In September 2023 RBI released a list of 15 Upper Layer NBFC, some prominent name in the list were Bajaj Finance, Tata sons Private limited and Muthoot Finance limited.
Top Layer (NBFC-UP)
The top layer would remain empty and NBFCs will be placed in this layer from the upper layer of the scale-based framework at the discretion of RBI if it is of the opinion that the entity is contributing.
Such entities would be required to comply with significantly higher regulatory and supervisory requirements.
How will this regulation impact the NBFC Industry?
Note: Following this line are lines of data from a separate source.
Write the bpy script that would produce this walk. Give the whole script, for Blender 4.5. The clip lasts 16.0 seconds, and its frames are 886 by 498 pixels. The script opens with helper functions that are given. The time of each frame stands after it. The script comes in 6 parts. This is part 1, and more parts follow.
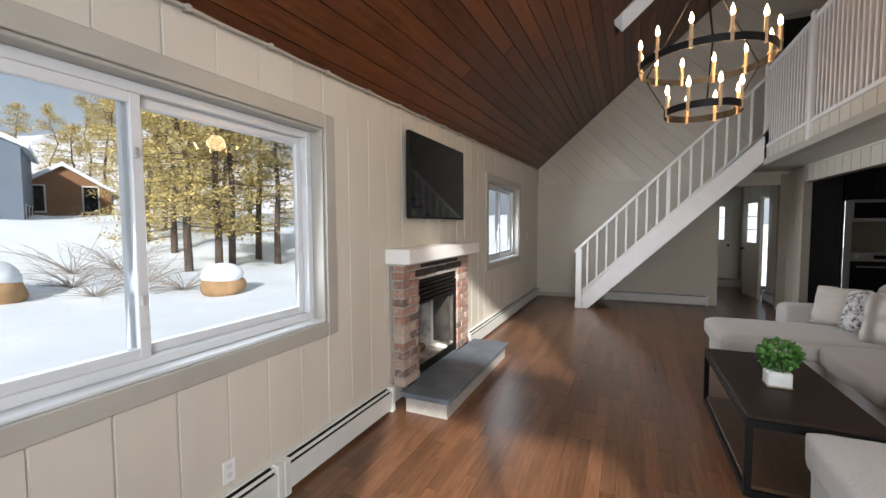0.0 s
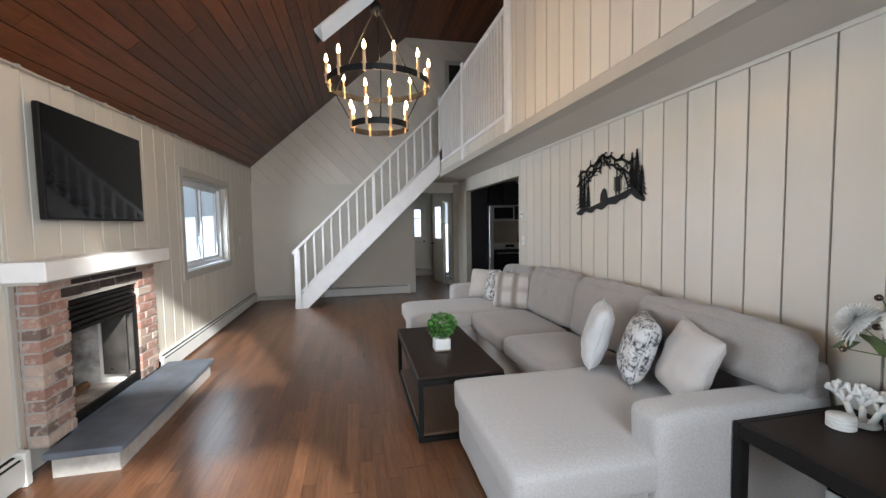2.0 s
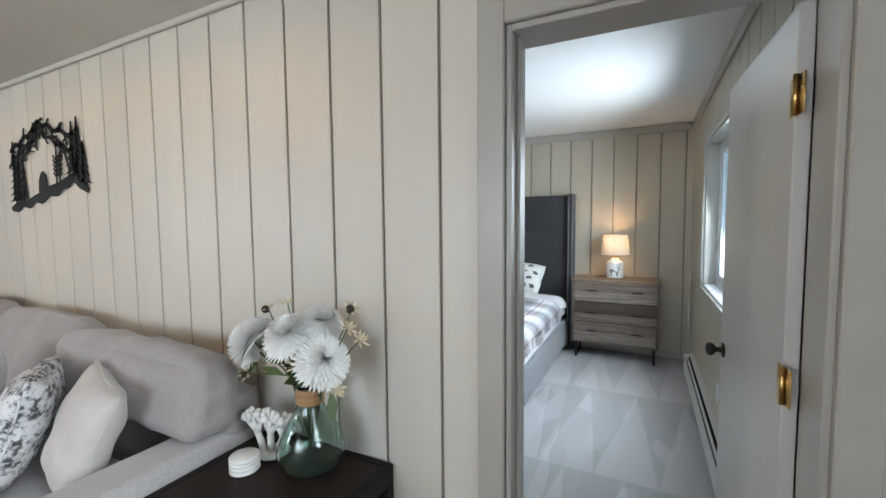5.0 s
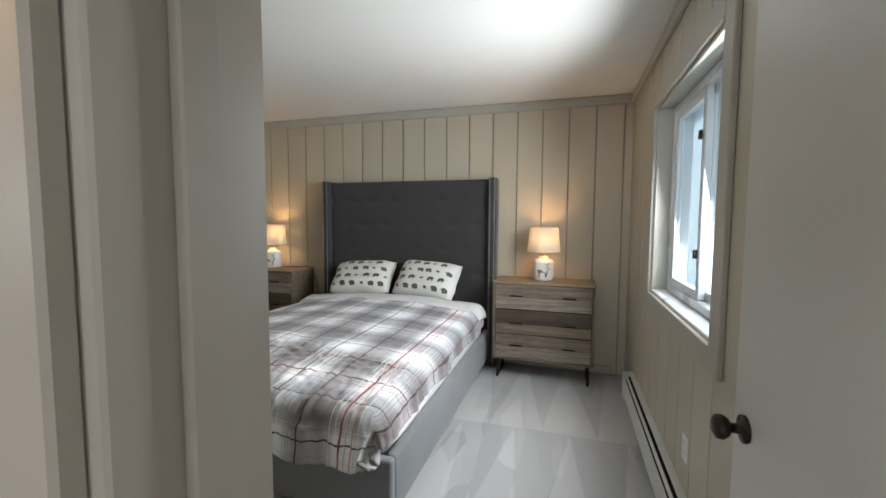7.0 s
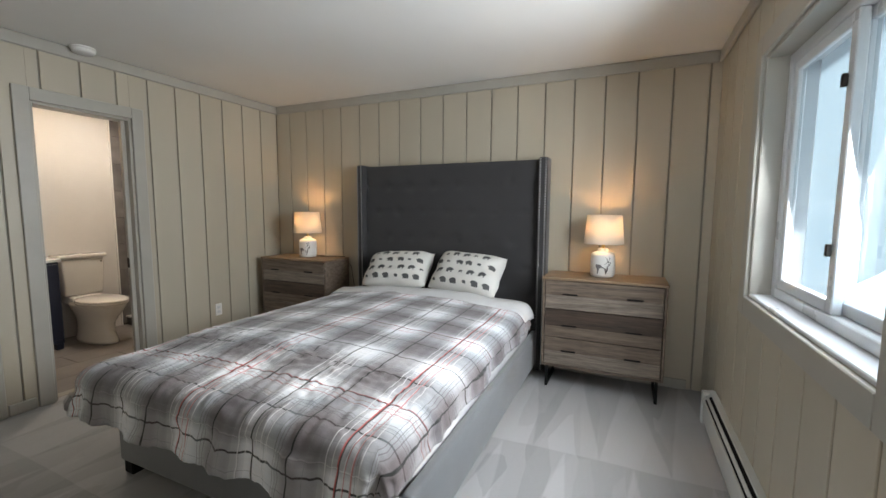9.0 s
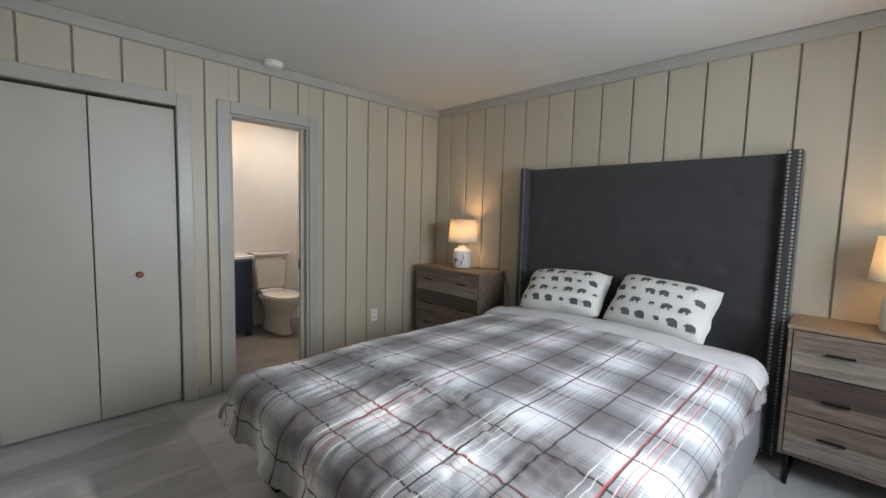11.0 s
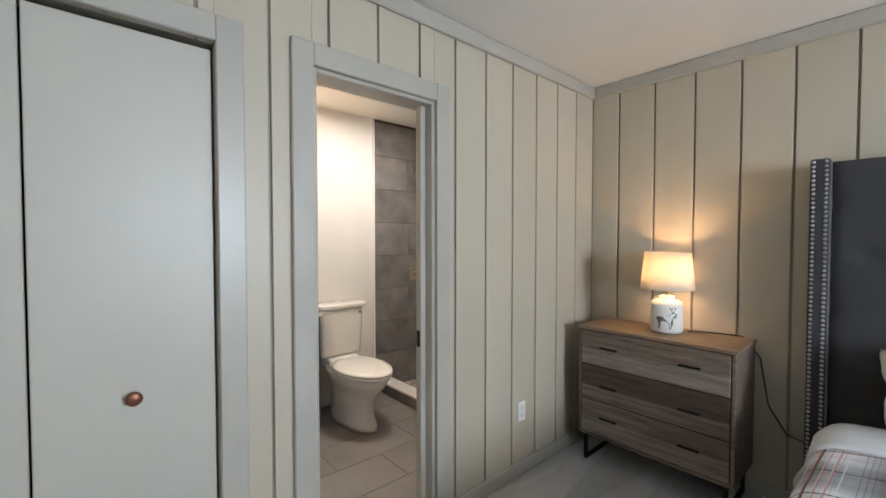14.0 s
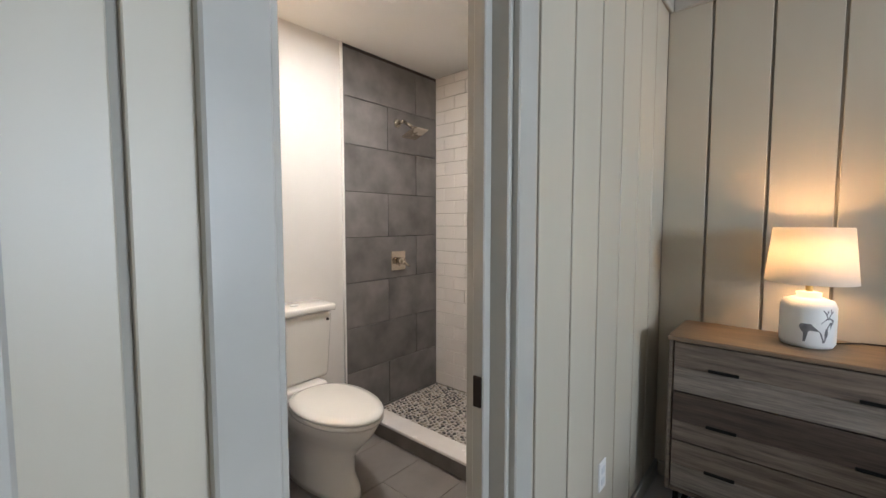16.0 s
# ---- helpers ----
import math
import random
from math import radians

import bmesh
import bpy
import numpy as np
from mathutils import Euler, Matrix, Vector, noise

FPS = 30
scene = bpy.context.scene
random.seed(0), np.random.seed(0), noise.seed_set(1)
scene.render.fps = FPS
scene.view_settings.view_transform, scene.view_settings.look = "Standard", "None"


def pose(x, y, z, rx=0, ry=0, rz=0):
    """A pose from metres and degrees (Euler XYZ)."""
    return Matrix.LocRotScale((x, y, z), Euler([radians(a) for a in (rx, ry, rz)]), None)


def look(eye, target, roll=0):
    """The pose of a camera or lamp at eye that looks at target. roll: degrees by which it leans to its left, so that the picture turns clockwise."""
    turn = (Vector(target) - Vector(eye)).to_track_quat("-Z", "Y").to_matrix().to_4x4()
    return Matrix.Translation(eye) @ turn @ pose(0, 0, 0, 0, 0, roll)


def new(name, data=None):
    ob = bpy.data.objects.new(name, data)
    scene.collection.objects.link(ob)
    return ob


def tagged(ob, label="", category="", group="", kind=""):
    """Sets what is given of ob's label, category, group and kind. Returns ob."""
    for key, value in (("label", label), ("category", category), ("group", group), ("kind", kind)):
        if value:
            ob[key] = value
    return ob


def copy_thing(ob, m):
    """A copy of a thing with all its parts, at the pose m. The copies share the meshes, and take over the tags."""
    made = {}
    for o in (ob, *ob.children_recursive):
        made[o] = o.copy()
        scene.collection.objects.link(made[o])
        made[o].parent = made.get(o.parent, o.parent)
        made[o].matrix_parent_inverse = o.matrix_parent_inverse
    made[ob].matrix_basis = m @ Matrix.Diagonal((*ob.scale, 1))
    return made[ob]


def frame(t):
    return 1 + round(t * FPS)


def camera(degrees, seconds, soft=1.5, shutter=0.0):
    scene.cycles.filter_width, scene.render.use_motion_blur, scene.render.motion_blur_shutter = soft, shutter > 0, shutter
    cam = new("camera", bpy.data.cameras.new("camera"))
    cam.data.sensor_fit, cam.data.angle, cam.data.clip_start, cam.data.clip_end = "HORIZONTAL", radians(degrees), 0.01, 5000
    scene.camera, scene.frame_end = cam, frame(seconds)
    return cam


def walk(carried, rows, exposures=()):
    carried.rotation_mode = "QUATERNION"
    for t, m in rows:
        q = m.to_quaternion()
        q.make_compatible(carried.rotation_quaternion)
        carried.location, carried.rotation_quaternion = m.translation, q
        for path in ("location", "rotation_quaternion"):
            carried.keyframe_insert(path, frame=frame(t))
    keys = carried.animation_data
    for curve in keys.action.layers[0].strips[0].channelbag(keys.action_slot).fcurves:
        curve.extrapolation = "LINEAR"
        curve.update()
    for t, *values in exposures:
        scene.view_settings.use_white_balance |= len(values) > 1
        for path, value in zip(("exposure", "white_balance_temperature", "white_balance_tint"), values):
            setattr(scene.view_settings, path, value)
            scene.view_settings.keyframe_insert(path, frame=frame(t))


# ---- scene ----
cam = camera(94.5, 16.0)
# the exposure in stops and the white balance in kelvin and tint, as the camera sets them on the way
EXPOSURES = [(0, 0.84, 6350, 10), (2, 1.12, 6000, 8), (3.5, 1.3, 5850, 5), (5, 1.36, 5950, 5), (7.5, 1.3, 6850, 10), (8.2, 1.3, 6800, 10), (10.5, 1.2, 6450, 10), (11.5, 1.28, 6350, 10), (12.5, 1.5, 6800, 10), (13.5, 1.84, 6250, 10), (14.5, 1.92, 6150, 10), (16, 1.84, 5850, 10)]
PATH = [
    (0, (0.091, -0.008, 1.501), (-0.73, 1.812, 1.387), -0.3),
    (0.5, (0.12, 0.002, 1.496), (-0.303, 1.953, 1.373), -0.7),
    (1, (0.159, -0.017, 1.497), (0.061, 1.977, 1.372), -0.8),
    (1.5, (0.231, -0.017, 1.497), (0.401, 1.971, 1.372), -0.9),
    (2, (0.306, -0.024, 1.498), (0.729, 1.927, 1.374), -1.0),
    (2.5, (0.382, -0.044, 1.499), (1.069, 1.83, 1.369), -1.3),
    (3, (0.49, -0.038, 1.487), (1.463, 1.704, 1.354), -1.3),
    (3.5, (0.644, -0.04, 1.466), (1.886, 1.522, 1.334), -1.1),
    (4, (0.843, -0.032, 1.457), (2.315, 1.315, 1.321), -0.9),
    (4.5, (1.093, -0.007, 1.446), (2.753, 1.1, 1.31), -0.6),
    (5, (1.388, 0.026, 1.464), (3.174, 0.915, 1.333), -0.5),
    (5.2, (1.494, 0.024, 1.465), (3.315, 0.841, 1.331), -0.2),
    (7.3, (2.513, 0.125, 1.373), (4.42, 0.709, 1.231), 0.3),
    (7.5, (2.566, 0.126, 1.375), (4.467, 0.729, 1.226), 0.2),
    (8, (2.684, 0.122, 1.383), (4.566, 0.778, 1.212), 0.3),
    (8.2, (2.732, 0.116, 1.373), (4.604, 0.799, 1.197), 0.3),
    (10.3, (2.964, 0.359, 1.346), (4.585, 1.514, 1.15), 0.9),
    (10.5, (3.028, 0.387, 1.345), (4.596, 1.613, 1.155), 1.1),
    (11, (3.198, 0.531, 1.369), (4.606, 1.941, 1.197), 1.5),
    (11.5, (3.3, 0.694, 1.392), (4.552, 2.244, 1.22), 1.9),
    (12, (3.329, 0.944, 1.372), (4.508, 2.552, 1.217), 1.7),
    (12.5, (3.36, 1.271, 1.384), (4.546, 2.876, 1.252), 1.3),
    (13, (3.442, 1.606, 1.394), (4.652, 3.195, 1.293), 0.8),
    (13.5, (3.528, 1.926, 1.387), (4.778, 3.485, 1.322), 0.2),
    (14, (3.556, 2.268, 1.399), (4.88, 3.766, 1.345), -0.0),
    (14.5, (3.645, 2.566, 1.388), (5.011, 4.026, 1.335), -0.1),
    (15, (3.754, 2.829, 1.371), (5.165, 4.247, 1.342), -0.1),
    (15.5, (3.851, 3.024, 1.368), (5.304, 4.396, 1.275), 0.0),
    (16, (3.958, 3.234, 1.335), (5.467, 4.540, 1.207), 0.0),
]
walk(cam, [(t, look(eye, target, roll)) for t, eye, target, roll in PATH], EXPOSURES)


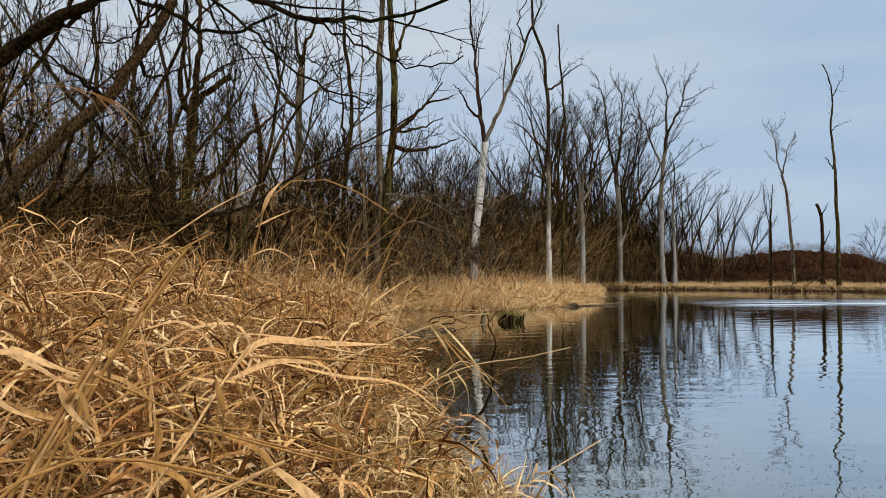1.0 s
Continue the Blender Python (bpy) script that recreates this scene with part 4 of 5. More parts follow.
b = on_land(grng, 18000, (10, 66, 34.0, 66.0), inner=0.0, outer=5.0)
b = b[(b[:, 0] < 43 + 1.5 * np.sin(b[:, 1])) | (grng.random(len(b)) < 0.3)]
a = grng.uniform(0, 6.28, len(b))
hd = np.stack([np.cos(a) * 0.5, np.sin(a) * 0.5, np.ones(len(b))], 1)
tagged(gather("bank_grass", [ribbons(b, hd, grng.uniform(0.2, 0.5, len(b)) + (0.4 - 0.25 * (b[:, 0] > 43)) * np.clip(np.sin(b[:, 0] * 1.1) * np.sin(b[:, 0] * 0.37 + b[:, 1]), 0, 1), grng.uniform(0.015, 0.04, len(b)), 2, grng.uniform(0.1, 1.2, len(b)), grng, 0.25)], STRAW_FAR),
       "strip of dry grass along the far shore", "grass", kind="stuff")

b = on_land(grng, 5000, (-9, 15, 20.0, 57.0), inner=0.0, outer=0.8)
a = grng.uniform(0, 6.28, len(b))
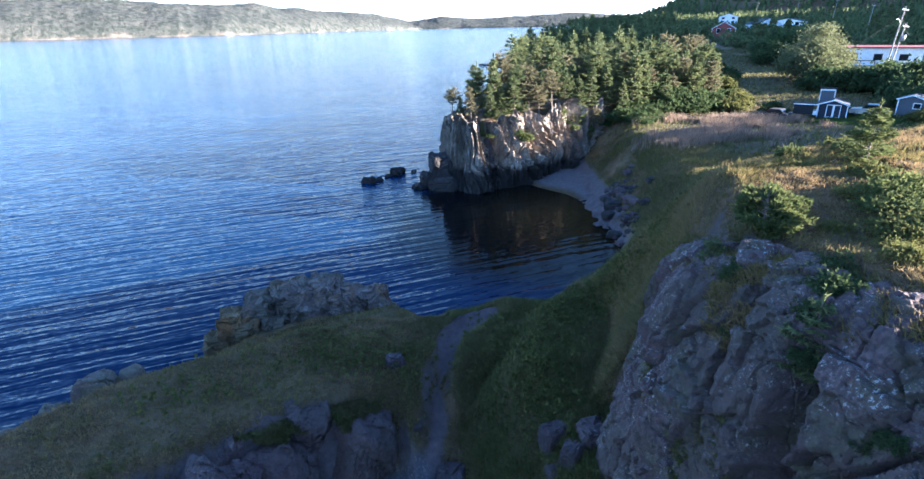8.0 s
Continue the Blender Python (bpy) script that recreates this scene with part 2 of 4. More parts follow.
def ground_material():
    """Turf, trodden earth, gravel and bare rock, told apart by the ground's own cover."""
    m = Mat("turf_and_shingle", 0.95, 0.2)
    turf = m.ramp(m.noise(0.5, 6, 0.65), (0.25, (0.0415, 0.0312, 0.012)), (0.48, (0.0708, 0.0478, 0.021)), (0.66, (0.1366, 0.0832, 0.048)))
    turf = m.mix(m.ramp(m.noise(9.0, 5, 0.7), (0.3, 0.4), (0.7, 1.0)), (0.0098, 0.0104, 0.004), turf)
    pebbles = m.cell(16.0, out="Color")
    grit = m.mix(0.6, m.ramp(pebbles, (0.1, (0.0512, 0.0406, 0.046)), (0.6, (0.0878, 0.0686, 0.077)), (0.95, (0.2928, 0.2288, 0.23))), m.ramp(m.noise(1.4, 5), (0.3, 0.04), (0.7, 0.075)))
    earth = m.ramp(m.noise(4.0, 6, 0.65), (0.3, (0.052, 0.038, 0.040)), (0.7, (0.098, 0.074, 0.074)))
    rock = m.ramp(m.noise(1.5, 7, 0.65), (0.3, (0.044, 0.034, 0.036)), (0.55, (0.080, 0.064, 0.066)), (0.8, (0.135, 0.113, 0.110)))
    dry = m.ramp(m.noise(3.0, 6, 0.65), (0.3, (0.080, 0.062, 0.034)), (0.7, (0.165, 0.125, 0.072)))
    c = m.mix(m.attribute("dry"), turf, dry)
    c = m.mix(m.attribute("earth"), c, earth)
    c = m.mix(m.attribute("gravel"), c, grit)
    c = m.mix(m.attribute("bare"), c, rock)
    m.colour(c)
    m.relief(m.noise(5.0, 7, 0.7), 0.10)
    m.relief(m.cell(14.0), 0.03, 0.6)
    return m.m


GROUND = ground_material()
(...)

This layered approach may sound like a magic wand, but it is very confusing and may create further damage. The Finance Industry Development Council (FIDC) fears that SBR poses a threat to the growth of the industry. The regulation does not promote the establishment of more NBFCs, as the RBI has taken a strict approach toward the sector. To make scale-based regulation more effective and easier to understand, the RBI released Master Directions in 2023. In the coming years, we may see a few new NBFCs, but they will become a more secure and risk-free industry.
FinTech and SBR
The emerging tech industry has found its position and need in the financial sector as well. Due to India's strict banking system, the tech industry is assisting individuals through NBFCs. After the introduction of SBC's layer-based approach, the RBI has banned many platforms that are unregulated and violate regulations. Nevertheless, SBR is a good way of policing the FinTech industry. The main objective of the regulations is to keep the bigger industry in check.
Conclusion
These new regulations will boost coordination between the RBI and NBFCs. They will further promote an environment of accountability by making the industry more trustworthy and transparent. However, the RBI should also keep the possibility of innovation in the financial sector alive because strict rules will discourage new, unconventional players from entering the industry. The repercussions of this will be faced by individuals who were ignored and denied financial assistance by the traditional banking system.